HISSENE HABRE. Le procès de l'ancien président tchadien découle d'une ferme volonté politique de la part du régime de Macky Sall. De l'avis de celle qui incarne Dame Justice, "on ne pouvait pas parler de lutte contre l'impunité au Sénégal et ne pas tenir nos engagements concernant le procès. D'autant plus que la Cour internationale de la Justice (Cij) nous a clairement fait injonction, en juillet 2012, de juger M. Habré ou de l'extrader. Nous estimons que les Africains doivent être jugés en Afrique". Saisissant la bal au bond, son estimé contradicteur Medhi Bâ deJeune Afrique l'interpelle : Pourquoi avoir déposé une plainte en France contre dix personnalités sénégalaises dont Karim Wade, plutôt que de solliciter une entraide judiciaire avec Paris dan le cadre d'une procédure instruite au Sénégal ? A ce niveau les réponses deviennent moins convaincantes.  

 

BIEN MAL ACQUIS. Sa défense est la suivante : "Nous avons des raisons d'estimer que le fruit de certaines activités délictuelles a trouvé refuge à Paris. La justice française a donc ouvert une information judicaire (Ij) à la suite d'une plainte que nous avons déposée. Nous deux pays sont signataires de la convention des Nations-Unies contre la corruption, et la France permet la constitution de partie civile. A nos yeux, c'est une opportunité à saisir. Notre objectif, à terme, est de recouvrer les biens mal acquis. Toutes les voies permettant de l'atteindre méritent d'être explorées". A la question de savoir si cette traque ne détournera pas les autorités des priorités des populations, elle reconnaît du bout des lèvres que ce n'est pas l'unique préoccupation des Sénégalais.

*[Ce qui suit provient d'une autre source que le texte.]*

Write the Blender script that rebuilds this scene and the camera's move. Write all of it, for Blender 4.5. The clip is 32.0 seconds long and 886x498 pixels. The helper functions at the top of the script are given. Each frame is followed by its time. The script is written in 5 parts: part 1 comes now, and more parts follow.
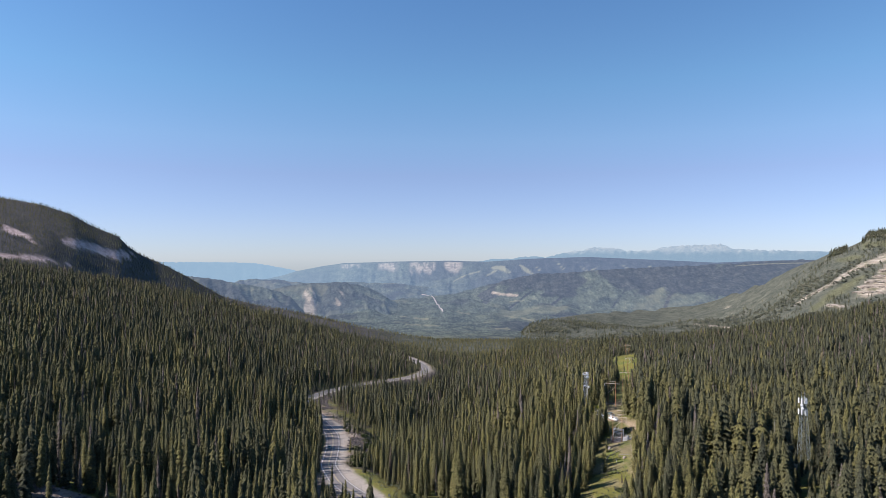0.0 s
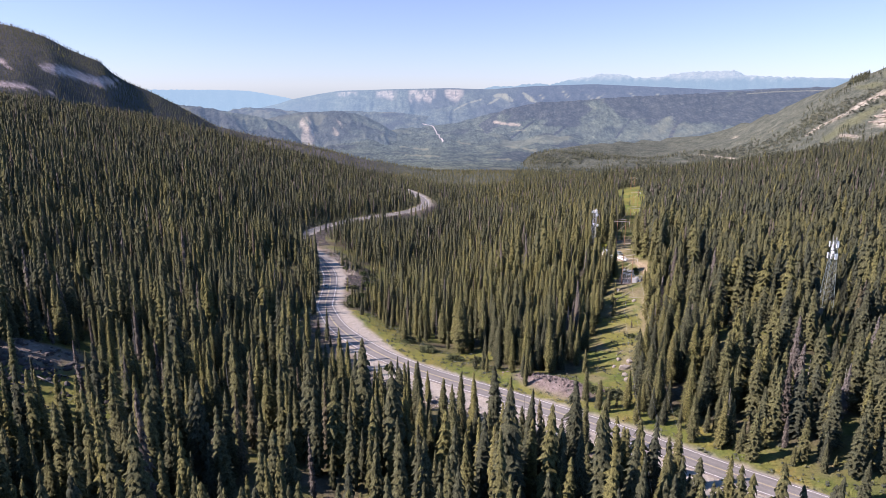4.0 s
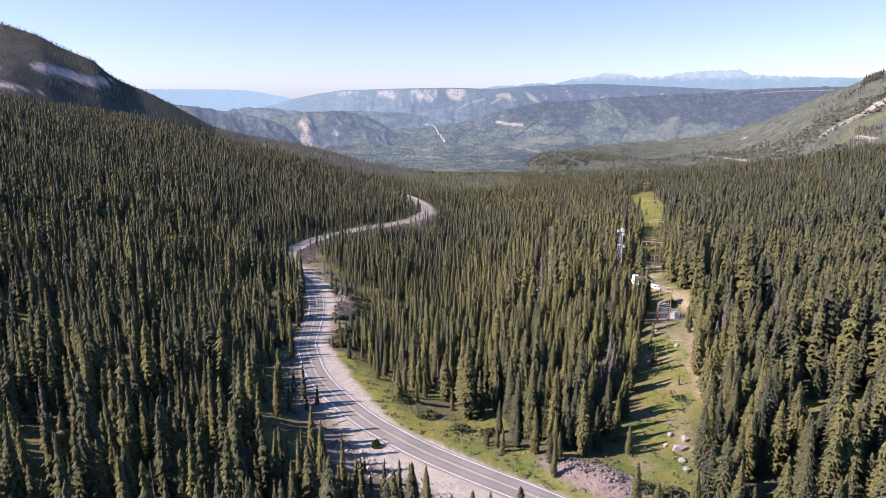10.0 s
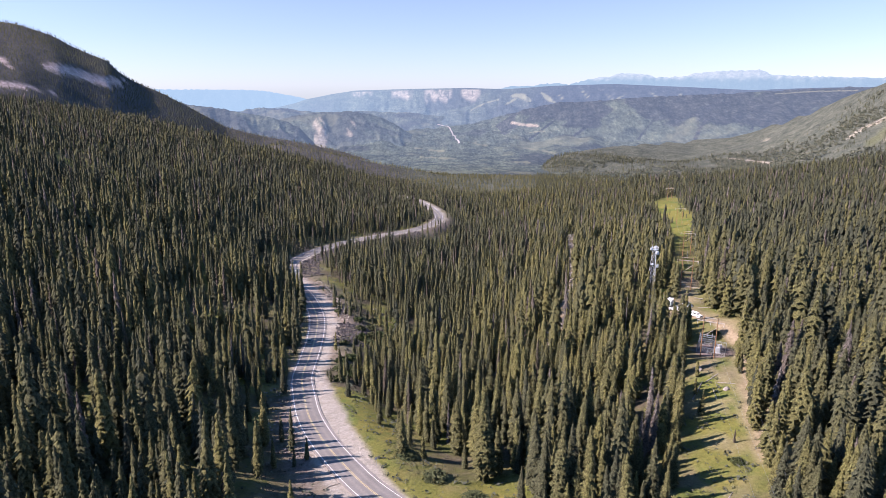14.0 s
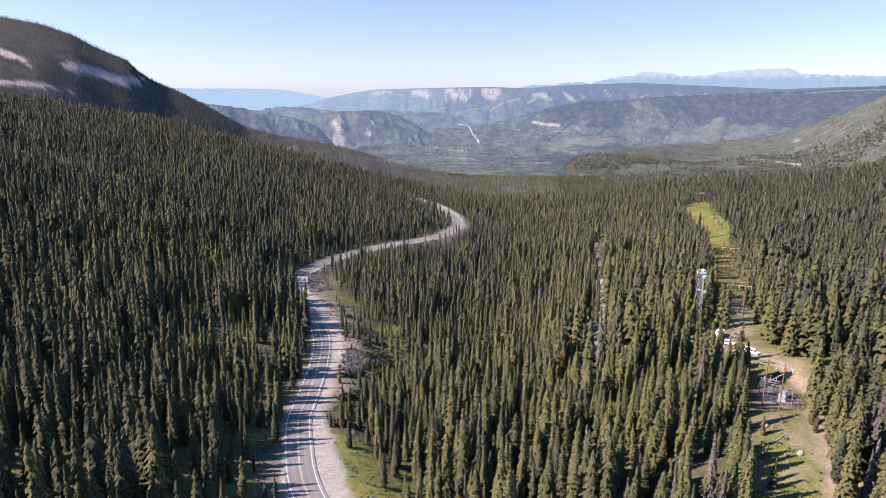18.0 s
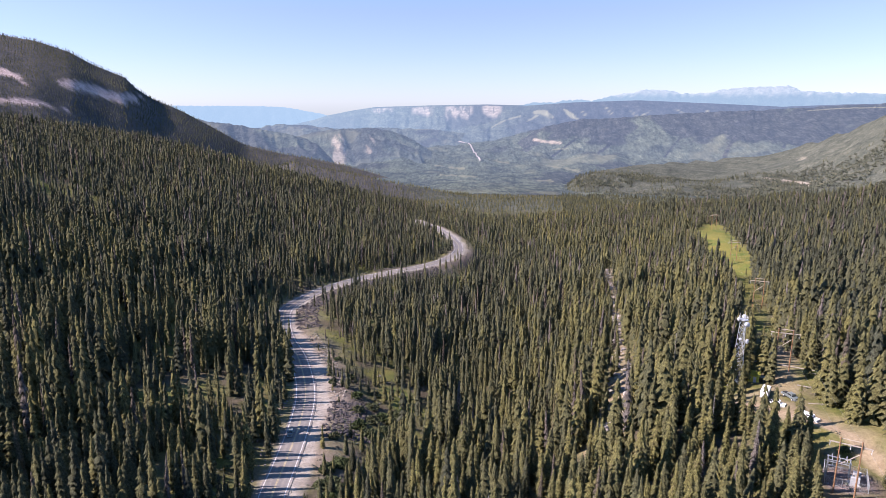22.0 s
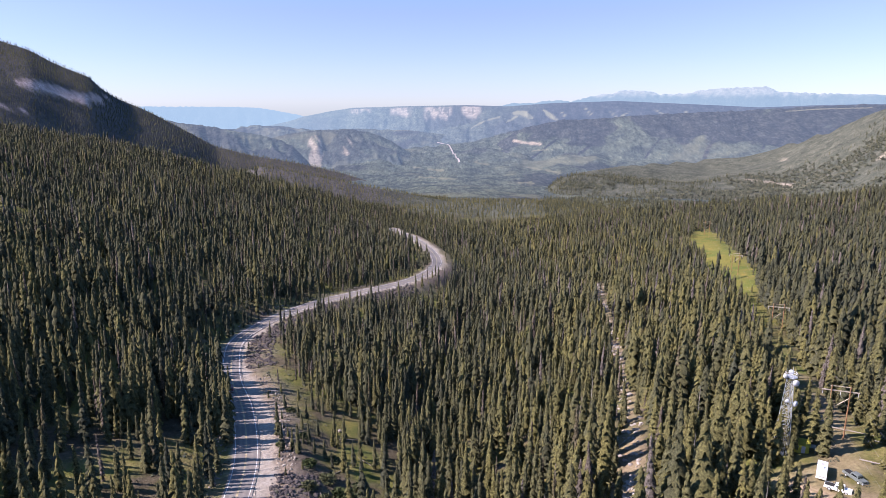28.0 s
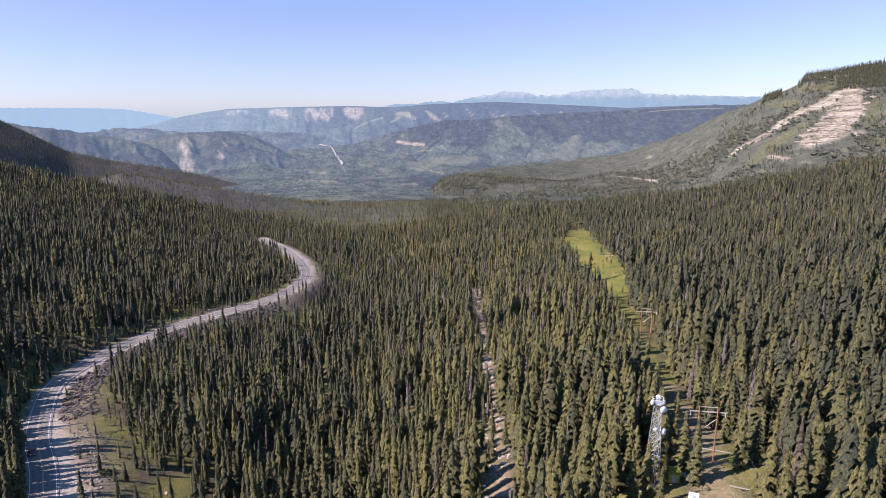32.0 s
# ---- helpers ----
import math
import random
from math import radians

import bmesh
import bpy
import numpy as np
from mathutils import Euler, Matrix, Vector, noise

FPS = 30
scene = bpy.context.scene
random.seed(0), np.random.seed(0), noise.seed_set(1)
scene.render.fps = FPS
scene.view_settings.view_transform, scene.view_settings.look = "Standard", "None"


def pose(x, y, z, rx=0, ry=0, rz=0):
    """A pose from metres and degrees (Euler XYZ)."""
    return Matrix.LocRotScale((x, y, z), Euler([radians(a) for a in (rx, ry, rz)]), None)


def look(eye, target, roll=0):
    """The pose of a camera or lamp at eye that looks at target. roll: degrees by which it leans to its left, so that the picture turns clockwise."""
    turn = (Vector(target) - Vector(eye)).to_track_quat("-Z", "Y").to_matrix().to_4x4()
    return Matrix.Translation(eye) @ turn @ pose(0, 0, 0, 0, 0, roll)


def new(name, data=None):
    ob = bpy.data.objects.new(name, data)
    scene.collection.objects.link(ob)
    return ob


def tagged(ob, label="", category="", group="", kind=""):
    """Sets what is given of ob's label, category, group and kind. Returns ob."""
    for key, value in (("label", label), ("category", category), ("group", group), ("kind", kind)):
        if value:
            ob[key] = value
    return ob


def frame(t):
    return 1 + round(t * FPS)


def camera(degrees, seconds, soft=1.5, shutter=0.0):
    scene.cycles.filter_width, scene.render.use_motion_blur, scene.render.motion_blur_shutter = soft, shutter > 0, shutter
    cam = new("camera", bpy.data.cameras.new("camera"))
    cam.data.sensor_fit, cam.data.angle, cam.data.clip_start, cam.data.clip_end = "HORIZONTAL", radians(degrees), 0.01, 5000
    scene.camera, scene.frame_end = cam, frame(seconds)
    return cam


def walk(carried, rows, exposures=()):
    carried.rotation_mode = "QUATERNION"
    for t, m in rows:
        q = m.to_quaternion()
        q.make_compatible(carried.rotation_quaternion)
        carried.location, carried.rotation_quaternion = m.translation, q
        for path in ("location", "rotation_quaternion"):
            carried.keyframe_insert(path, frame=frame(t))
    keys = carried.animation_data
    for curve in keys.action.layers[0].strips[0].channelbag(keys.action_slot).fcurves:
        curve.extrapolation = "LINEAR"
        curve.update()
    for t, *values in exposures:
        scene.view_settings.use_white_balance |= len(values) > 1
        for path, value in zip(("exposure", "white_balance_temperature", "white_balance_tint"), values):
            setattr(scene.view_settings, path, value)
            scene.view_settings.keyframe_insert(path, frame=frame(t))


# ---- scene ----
cam = camera(70.0, 32.0, soft=0.85)

# seconds, x, y, z, heading to the right, tilt (degrees)
PATH = [
    (0.0, 0.00, 0.00, 120.00, -0.01, 0.86),
    (0.5, -0.03, 3.47, 119.91, -0.01, 1.49),
    (1.0, -0.06, 6.96, 119.82, -0.01, 2.31),
    (1.5, -0.08, 10.48, 119.73, -0.01, -0.07),
    (2.0, -0.10, 14.05, 119.66, -0.01, -3.67),
    (2.5, -0.12, 17.67, 119.61, -0.00, -7.18),
    (3.0, -0.13, 21.38, 119.57, -0.04, -10.73),
    (3.5, -0.13, 25.18, 119.56, -0.03, -14.15),
    (5.5, -0.16, 40.98, 119.62, -0.11, -14.68),
    (6.0, -0.19, 45.02, 119.64, -0.14, -14.64),
    (6.5, -0.24, 49.05, 119.66, -0.14, -14.64),
    (7.0, -0.30, 53.09, 119.66, -0.14, -14.61),
    (7.5, -0.36, 57.13, 119.67, -0.18, -14.57),
    (8.0, -0.43, 61.17, 119.67, -0.18, -14.58),
    (8.5, -0.50, 65.22, 119.67, -0.18, -14.58),
    (9.0, -0.56, 69.28, 119.67, -0.18, -14.54),
    (9.5, -0.60, 73.34, 119.68, -0.18, -14.50),
    (10.0, -0.63, 77.39, 119.68, -0.18, -14.50),
    (10.5, -0.64, 81.40, 119.69, -0.22, -14.51),
    (11.0, -0.62, 85.35, 119.69, -0.26, -14.51),
    (11.5, -0.57, 89.24, 119.69, -0.26, -14.51),
    (12.0, -0.50, 93.06, 119.69, -0.26, -14.51),
    (12.5, -0.43, 96.84, 119.72, -0.72, -14.51),
    (13.0, -0.36, 100.60, 119.78, -1.18, -14.51),
    (13.5, -0.30, 104.34, 119.88, -1.33, -14.52),
    (14.0, -0.26, 108.10, 120.02, -1.48, -14.48),
    (14.5, -0.24, 111.87, 120.17, -1.87, -14.49),
    (16.5, -0.38, 127.40, 120.71, -3.20, -14.54),
    (17.0, -0.47, 131.45, 120.76, -3.20, -14.54),
    (17.5, -0.59, 135.60, 120.75, -3.20, -14.54),
    (18.0, -0.73, 139.82, 120.72, -3.24, -14.58),
    (18.5, -0.87, 144.08, 120.69, -3.23, -14.58),
    (19.0, -1.00, 148.38, 120.71, -3.27, -14.58),
    (19.5, -1.12, 152.67, 120.79, -3.27, -14.59),
    (20.0, -1.26, 156.94, 120.91, -3.27, -14.59),
    (20.5, -1.43, 161.14, 121.01, -3.27, -14.06),
    (21.0, -1.69, 165.24, 121.05, -3.28, -13.31),
    (21.5, -2.03, 169.22, 121.00, -3.28, -13.09),
    (22.0, -2.42, 173.13, 120.89, -3.32, -13.09),
    (22.5, -2.80, 177.04, 120.79, -3.32, -13.09),
    (23.0, -3.11, 181.02, 120.73, -3.35, -13.09),
    (23.5, -3.32, 185.12, 120.76, -3.27, -13.09),
    (24.0, -3.43, 189.30, 120.85, -3.00, -13.06),
    (24.5, -3.49, 193.49, 120.96, -2.93, -13.02),
    (25.0, -3.51, 197.62, 121.03, -2.93, -13.03),
    (25.5, -3.52, 201.64, 121.05, -2.73, -13.03),
    (27.5, -2.67, 216.56, 120.86, -1.78, -13.03),
    (28.0, -2.04, 220.00, 120.85, -1.48, -13.03),
    (28.5, -1.16, 223.33, 120.89, -0.87, -13.03),
    (29.0, -0.00, 226.57, 120.97, 0.24, -13.03),
    (29.5, 1.45, 229.76, 121.05, 1.66, -13.04),
    (30.0, 3.22, 232.93, 121.10, 3.10, -13.04),
    (30.5, 5.31, 236.10, 121.11, 4.58, -13.05),
    (31.0, 7.67, 239.28, 121.08, 6.02, -13.02),
    (31.5, 10.19, 242.46, 121.02, 7.37, -12.99),
    (32.0, 12.80, 245.64, 120.95, 8.68, -12.96),
]
walk(cam, [(t, pose(x, y, z, 90 + tilt, 0, -turn)) for t, x, y, z, turn, tilt in PATH], exposures=[(0, 0.56, 6500, 18), (1.2, 0.58, 6500, 18), (3, 0.74, 6500, 24), (5.2, 1.05, 6500, 28), (25, 1.05, 6500, 28), (32, 0.85, 6500, 28)])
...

Mais que les Sénégalais veulent que leur argent soit restitué. "C'est une demande très forte".

 

DES TEMOINS. Pour terminer, Jeune Afrique l'invite à se prononcer sur l'interdiction de sortie du territoire d'une dizaine de personnalités et la plainte devant la Cour de justice de la Cedeao contre la Cour de répression de l'enrichissement illicite (Crei) jugée illégale. A ce niveau, Mme Touré choisit bien ses mots et évite soigneusement de parler d'interdiction de sortie du territoire. Lisez plutôt ! "Il se trouve que le procureur spécial de la Crei estime que les personnes auditionnées doivent rester sur le sol sénégalais. Même s'il ne s'agit pour l'instant que de simples témoins (sic !), on peut demander, dans le cadre d'une procédure, qu'ils restent à la disposition d l'enquête. La Cour de justice de la Cedeao tranchera le 22 février".

 

Il y a une étonnante évolution et un glissement sémantique dans le discours de Aminata Mimi Touré qui invite désormais à la prudence et au respect des droits de la défense. On notera au passafe que Karim Wade, Abdoulaye Baldé, Madické Niang, Oumar Sarr, Ousmane Ngom, Samuel Sarr, Tahibou Ndiaye et autres, sont passés du statut de coupables, à celui de présumés, de celui de présumés à celui de témoins.